Sitting down to write reviews of these Galsworthy books is always hard. I have to remember that many – possibly most – people reading this review (assuming anyone bothers) won’t be that familiar with the previous novels. As a reader these books have been a great joy for me this year – Flowering Wilderness the eighth of the nine total Forsyte Chronicles. However as a blogger, I wonder how relevant these reviews are for other people. Oh well, apologies to those of who don’t know what I’m talking about.
Incidentally, though – if any of you are looking for an achievable reading challenge for next year – these nine books and connected interludes are perfect for a yearlong challenge.
Flowering Wilderness is the second book in the third volume titled The End of Chapter. This novel continues the story of the Cherrell/Charwell family who are related by marriage to Fleur Mont (nee Forsyte, daughter of Galsworthy’s great creation Soames Forsyte). As the novel opens three figures each stand and contemplate a statue – they start out as strangers – yet they are in actual fact loosely connected.
“In 1930, shortly after the appearance of the Budget, the eighth wonder of the world might have been observed in the neighbourhood of Victoria Station — three English people, of wholly different type, engaged in contemplating simultaneously a London statue. They had come separately, and stood a little apart from each other in the south-west corner of the open space clear of the trees, where the drifting late afternoon light of spring was not in their eyes. One of these three was a young woman of about twenty-six, one a youngish man of perhaps thirty-four, and one a man of between fifty and sixty.”

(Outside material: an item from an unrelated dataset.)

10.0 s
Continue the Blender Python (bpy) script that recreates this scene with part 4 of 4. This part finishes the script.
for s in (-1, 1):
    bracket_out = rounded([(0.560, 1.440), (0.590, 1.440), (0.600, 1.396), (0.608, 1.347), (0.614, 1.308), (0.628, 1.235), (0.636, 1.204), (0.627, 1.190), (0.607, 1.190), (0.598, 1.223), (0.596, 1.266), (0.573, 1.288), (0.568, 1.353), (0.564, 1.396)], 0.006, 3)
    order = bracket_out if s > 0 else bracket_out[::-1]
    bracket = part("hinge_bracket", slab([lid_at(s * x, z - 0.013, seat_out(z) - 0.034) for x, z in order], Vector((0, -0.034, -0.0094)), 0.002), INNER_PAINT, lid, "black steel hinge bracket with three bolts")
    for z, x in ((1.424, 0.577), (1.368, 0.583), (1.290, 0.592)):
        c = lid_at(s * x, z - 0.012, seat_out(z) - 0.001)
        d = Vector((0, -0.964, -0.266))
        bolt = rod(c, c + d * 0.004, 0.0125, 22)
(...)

Dinny who we first met in Maid in Waiting, the daughter of General Conway Cherrell meets Wilfred Dessert – who we last encountered in The White Monkey. Then, early into the marriage of Fleur and Michael, Wilfred had developed a rather hopeless passion for his best friend’s wife. Following that Wilfred had taken himself out of England, and for several years has been travelling in the East. Now he is back in England, and he meets Dinny, who remembers him from Fleur’s wedding, despite having been only sixteen at the time. Ten years on the impression Wilfred created then, remains, and Dinny quickly falls in love with Wilfred and Wilfred is equally smitten. Wilfred tells Dinny of a difficult situation he got into while abroad. A tale she must then impart to her family. Wilfred – a man with absolutely no faith himself – he sees organised religion as being rather ridiculous – converted to Islam – while under great threat to his life. Here Galsworthy does what he does best; that is to show how British people of a certain class can make a whole lot of fuss about not very much.

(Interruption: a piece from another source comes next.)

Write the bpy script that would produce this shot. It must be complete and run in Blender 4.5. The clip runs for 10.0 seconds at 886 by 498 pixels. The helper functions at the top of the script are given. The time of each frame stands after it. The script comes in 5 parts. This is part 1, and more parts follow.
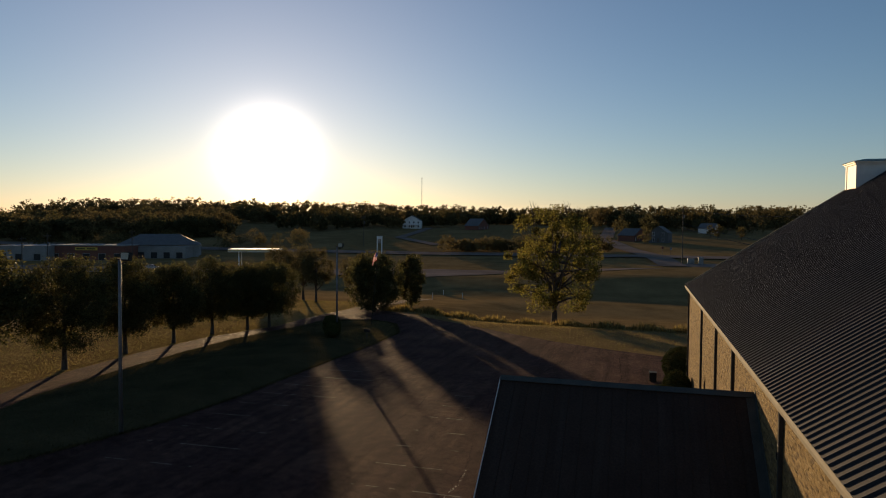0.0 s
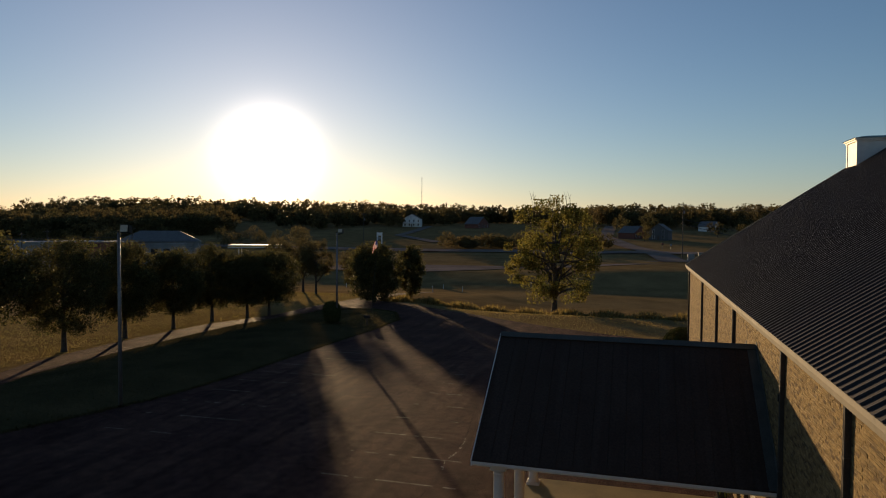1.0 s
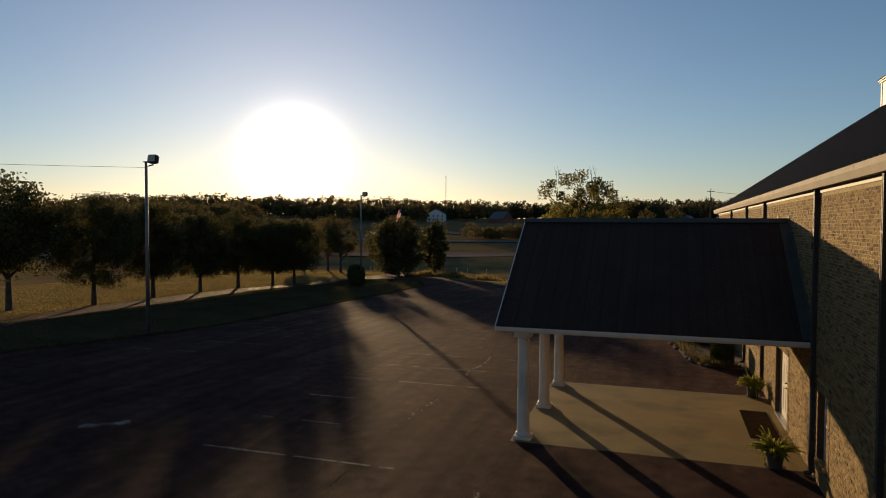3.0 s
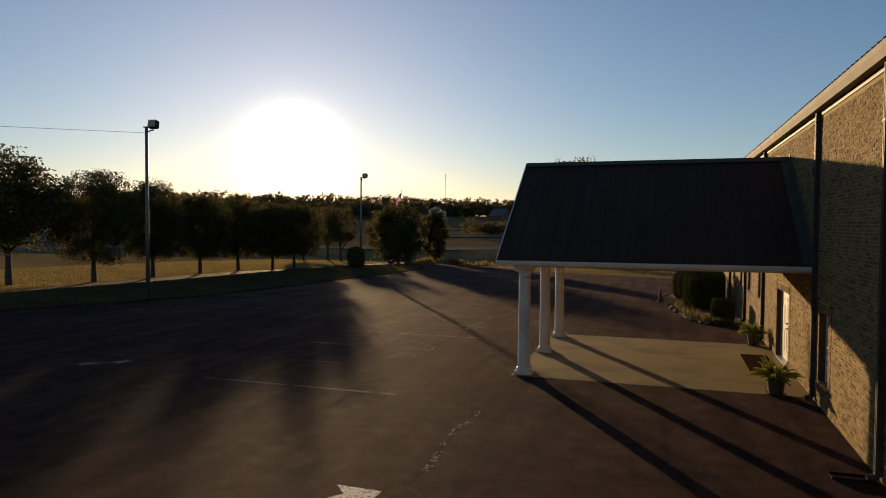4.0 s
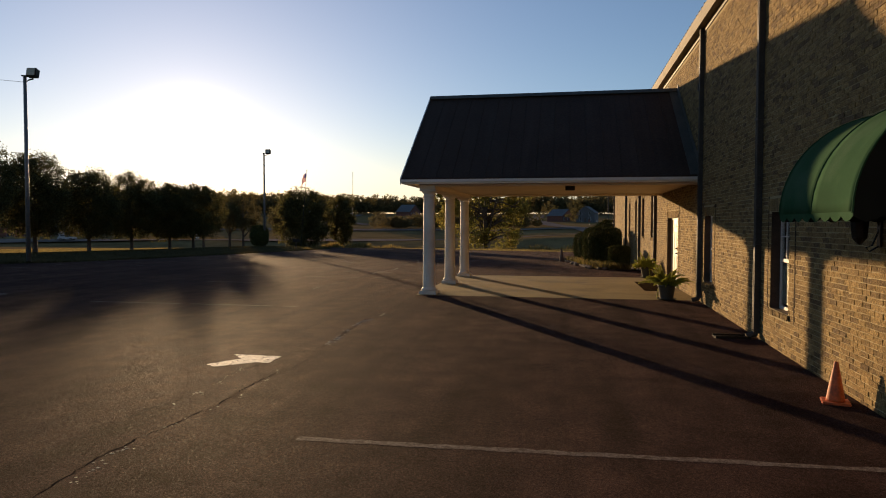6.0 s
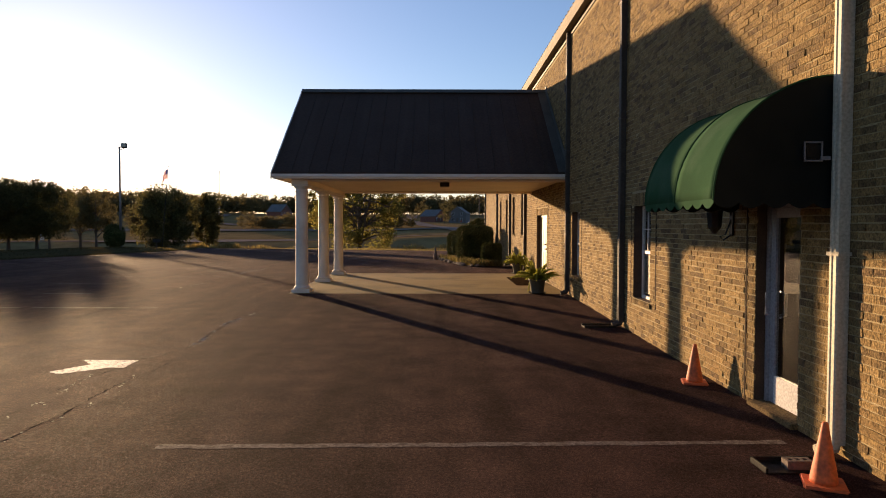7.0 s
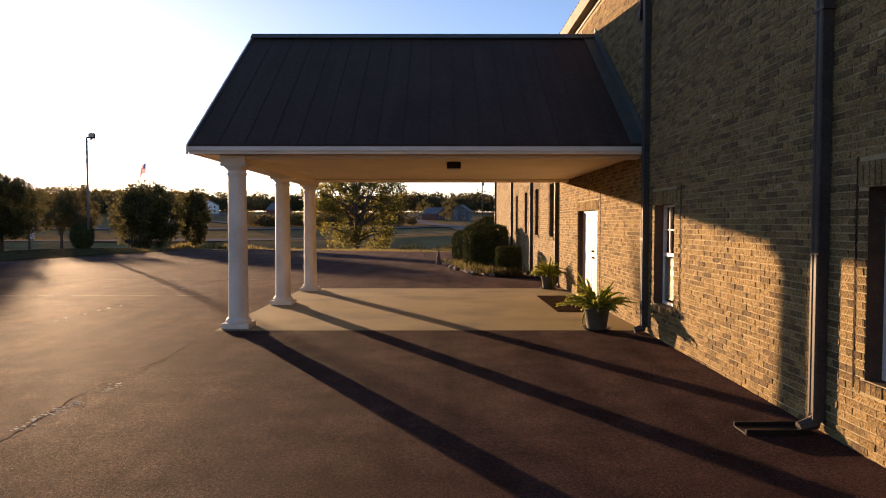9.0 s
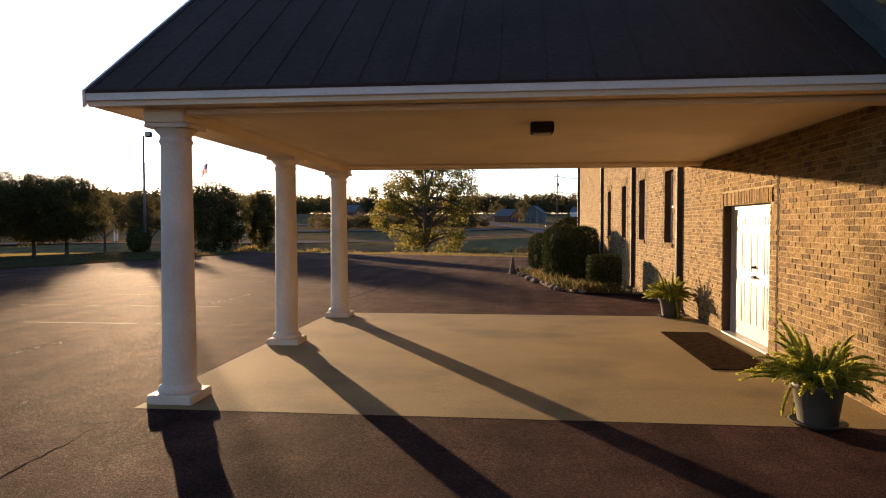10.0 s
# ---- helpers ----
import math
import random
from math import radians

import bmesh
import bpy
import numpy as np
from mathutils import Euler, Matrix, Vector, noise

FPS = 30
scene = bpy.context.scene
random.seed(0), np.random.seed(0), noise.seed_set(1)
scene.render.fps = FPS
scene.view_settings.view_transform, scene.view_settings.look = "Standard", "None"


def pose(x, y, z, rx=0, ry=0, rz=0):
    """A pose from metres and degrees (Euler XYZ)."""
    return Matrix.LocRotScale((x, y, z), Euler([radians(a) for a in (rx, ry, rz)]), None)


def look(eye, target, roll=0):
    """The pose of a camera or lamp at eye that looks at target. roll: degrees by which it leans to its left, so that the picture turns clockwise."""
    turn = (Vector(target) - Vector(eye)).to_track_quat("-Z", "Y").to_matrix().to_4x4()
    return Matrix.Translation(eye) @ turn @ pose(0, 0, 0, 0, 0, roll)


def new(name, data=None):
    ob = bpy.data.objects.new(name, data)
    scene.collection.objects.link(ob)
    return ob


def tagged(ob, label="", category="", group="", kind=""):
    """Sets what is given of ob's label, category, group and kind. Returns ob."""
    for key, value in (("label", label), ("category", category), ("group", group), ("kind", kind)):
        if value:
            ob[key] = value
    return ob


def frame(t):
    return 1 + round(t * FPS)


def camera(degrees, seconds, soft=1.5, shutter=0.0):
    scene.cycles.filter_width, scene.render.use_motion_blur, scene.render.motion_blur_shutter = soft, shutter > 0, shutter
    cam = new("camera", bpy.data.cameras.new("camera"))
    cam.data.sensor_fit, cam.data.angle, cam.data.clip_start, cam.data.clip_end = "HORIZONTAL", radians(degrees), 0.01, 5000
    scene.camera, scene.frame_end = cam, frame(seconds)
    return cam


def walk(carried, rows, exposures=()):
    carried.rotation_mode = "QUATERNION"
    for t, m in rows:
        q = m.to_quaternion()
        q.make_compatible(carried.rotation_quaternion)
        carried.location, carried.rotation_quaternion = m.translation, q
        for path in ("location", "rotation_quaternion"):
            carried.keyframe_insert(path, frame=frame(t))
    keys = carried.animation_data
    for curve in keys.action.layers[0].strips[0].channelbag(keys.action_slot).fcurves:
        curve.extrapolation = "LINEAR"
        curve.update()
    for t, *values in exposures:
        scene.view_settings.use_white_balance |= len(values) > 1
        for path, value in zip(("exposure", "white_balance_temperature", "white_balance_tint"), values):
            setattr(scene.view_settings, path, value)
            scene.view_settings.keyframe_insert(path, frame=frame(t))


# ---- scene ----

# ---------------------------------------------------------------- camera
cam = camera(66.6, 10.0, soft=1.05)
PATH = [
    (0, (0.061, 0.124, 10.72), (-0.496, 2.043, 10.65), 0.4),
    (0.5, (0.055, 0.143, 10.168), (-0.502, 2.063, 10.1), 0.4),
    (1, (0.06, 0.148, 9.3), (-0.497, 2.067, 9.231), 0.4),
    (1.5, (0.068, 0.16, 8.39), (-0.519, 2.07, 8.321), 0.3),
    (2, (0.09, 0.21, 7.454), (-0.536, 2.108, 7.386), 0.3),
    (2.5, (0.09, 0.21, 6.562), (-0.536, 2.108, 6.493), 0.2),
    (4, (0.07, 0.14, 3.949), (-0.554, 2.038, 3.878), 0.3),
    (4.5, (0.088, 0.14, 3.117), (-0.536, 2.039, 3.044), 0.2),
    (5, (0.105, 0.175, 2.378), (-0.521, 2.073, 2.305), 0.1),
    (5.5, (0.165, 0.171, 1.913), (-0.363, 2.099, 1.84), 0.1),
    (6, (0.171, 0.165, 1.854), (-0.19, 2.131, 1.781), 0.1),
    (6.2, (0.166, 0.176, 1.846), (-0.056, 2.162, 1.774), 0.1),
    (7.3, (0.077, 0.677, 1.722), (0.092, 2.675, 1.65), 0.1),
    (7.5, (0.055, 1.046, 1.722), (0.07, 3.045, 1.648), 0.1),
    (8, (0.046, 2.456, 1.715), (0.059, 4.454, 1.642), 0.15),
    (8.5, (0.029, 4.227, 1.746), (0.04, 6.225, 1.67), 0.1),
    (9, (0.015, 6.374, 1.777), (0.02, 8.372, 1.7), 0.0),
    (9.5, (-0.028, 8.79, 1.82), (-0.232, 10.777, 1.738), 0.05),
    (10, (-0.059, 11.38, 1.769), (-0.269, 13.368, 1.698), -0.1),
]
EXPOSURES = [(0, 0.0, 6650, 17), (2.5, 0.05, 6650, 17), (5, 0.25, 6850, 20), (6.2, 0.54, 6850, 22), (7.5, 1.25, 6750, 30), (9, 1.4, 6750, 32), (10, 1.42, 6650, 28)]
walk(cam, [(t, look(eye, target, roll)) for t, eye, target, roll in PATH], EXPOSURES)

# ---------------------------------------------------------------- light
SUN_AZ, SUN_EL = 30.65, 5.55  # degrees west of +y, and above the horizon
world = bpy.data.worlds.new("evening_sky")
scene.world = world
world.use_nodes = True
wn, wl = world.node_tree.nodes, world.node_tree.links
sky = wn.new("ShaderNodeTexSky")
sky.sky_type, sky.sun_disc = "NISHITA", False
sky.sun_elevation, sky.sun_rotation = radians(SUN_EL), radians(-SUN_AZ)
sky.altitude, sky.air_density, sky.dust_density, sky.ozone_density = 0.0, 1.0, 0.16, 3.0
az, el = radians(SUN_AZ), radians(SUN_EL)
SUN_DIR = Vector((-math.sin(az) * math.cos(el), math.cos(az) * math.cos(el), math.sin(el)))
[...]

Wilfred is a poet, and has written a poem about his experiences, this poem is the title poem and the first one to be included in a new collection due to be published. Naturally the story of Wilfred’s conversion is soon known by all – and despite his explanations – it is considered a dreadful, shameful thing. Strangely it would appear that the world would forgive him (as pass him off as a mere eccentric) if his conversion had been a matter of conscience. However as it was at a pistol point – he is considered a coward – his actions contrary to the behaviour expected of an Englishman abroad.

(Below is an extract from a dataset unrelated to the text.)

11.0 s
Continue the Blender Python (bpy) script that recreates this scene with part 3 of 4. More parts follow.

Dinny is fabulously and valiantly supportive, and is desperate to lessen the scandal that is being unleashed around her and Wilfred. She enlists the help of her beloved uncles, Lawrence and Adrian in particular work hard to find a solution, while struggling themselves a little with the knowledge of what Wilfred did. Everyone in the family has an opinion, most generally seeming to believe that Wilfred’s actions will be, once known, a terrible shame – and will only end by dragging Dinny down. Fleur is rather more sensible, but she does appear to be a small lone voice crying out for good sense to be resumed as the madness around Dinny and Wilfred gathers pace.
“Fleur smiled. “True to type. Would it surprise you, as they say in the courts, if I told you that there isn’t one in twenty people about town who’d do otherwise than yawn if you asked them to condemn Wilfrid for what he did? And there isn’t one in forty who won’t forget all about it in a fortnight.”
“I don’t believe you,” said Jean flatly.
“You don’t know modern Society, my dear.””
It is of course poor Dinny who is shown to suffer most in the resulting fuss, she is aided by Wilfred’s faithful old family retainer Stack the two of them desperate to reach out to the young man made miserable by the furore. Wilfred is a complex, damaged young man, of that generation particularly harmed, changed and embittered by the Great War. The reader does fear for the happiness of these two – indeed their story is a rather emotionally compelling one. Although as time went on, I sympathised more with Dinny and could happily have throttled Wilfred despite his utter misery.
How time does fly – and here we are at the end of November and I have only one of these Forsyte books left to read. I am very much looking forward to seeing where Galsworthy takes me and his characters next.